The problem with reviews, however, is that not all people are the same. For instance, a couple travelling with toddlers might not care about a solo traveler’s hotel review.

Agoda Customer Reviews Filter

Agoda, another hotel booking site, allows visitors to filter hotel reviews by traveler type.

Visitors care about the opinion of other people in their tribes– people who might have similar views of what to buy because of shared passions, life stages, and identity.

It would be ideal if right on your site, people can see what other people like them think of a particular product.

Evergage Tribe Pants

Evergage’s sample treatment of what the product detail page might look like if you show what the customer’s tribe (#SuburbanChic, for instance) think of the product. As the visitor looks at different jeans, they get some indication of how many times a certain pair has been purchased by someone like them and how it scores with people in their tribe.

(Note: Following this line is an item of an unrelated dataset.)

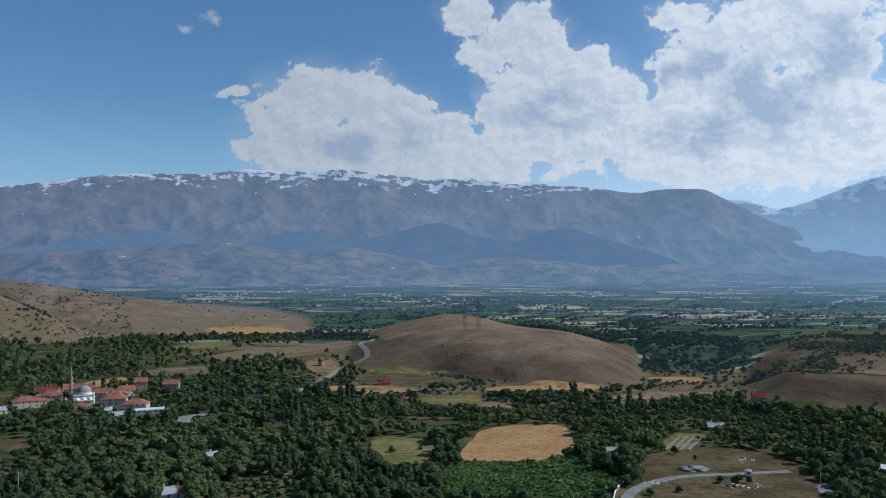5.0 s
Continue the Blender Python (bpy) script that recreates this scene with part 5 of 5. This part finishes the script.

Harness the data that your site has, which is the combination of different types of people, what they’re doing, and explicitly showing it to others in their tribe, so they ‘ll know what others like them are doing and share with them as well.

Another way of doing this is to let people self-select the group they belong to by asking them 3 to 4 questions, so you can put them into a network of other people who are like them. Then, when you personalize, you can bring to them things that other people, who self-identified as a particular kind of person, bought or found interesting. 

Make visitors part of a community

Bring something that’s important to your customers: your other customers. People want to belong to groups, so let them join groups, and let them know that there are other people on the site who are like them.

One way you can do this is by tying your site into social. However, to maximize the potential of social proof, figure out ways to begin making the thousands of people in your site into their own social network. You can start with reviews, then move to other ideas to enhance that.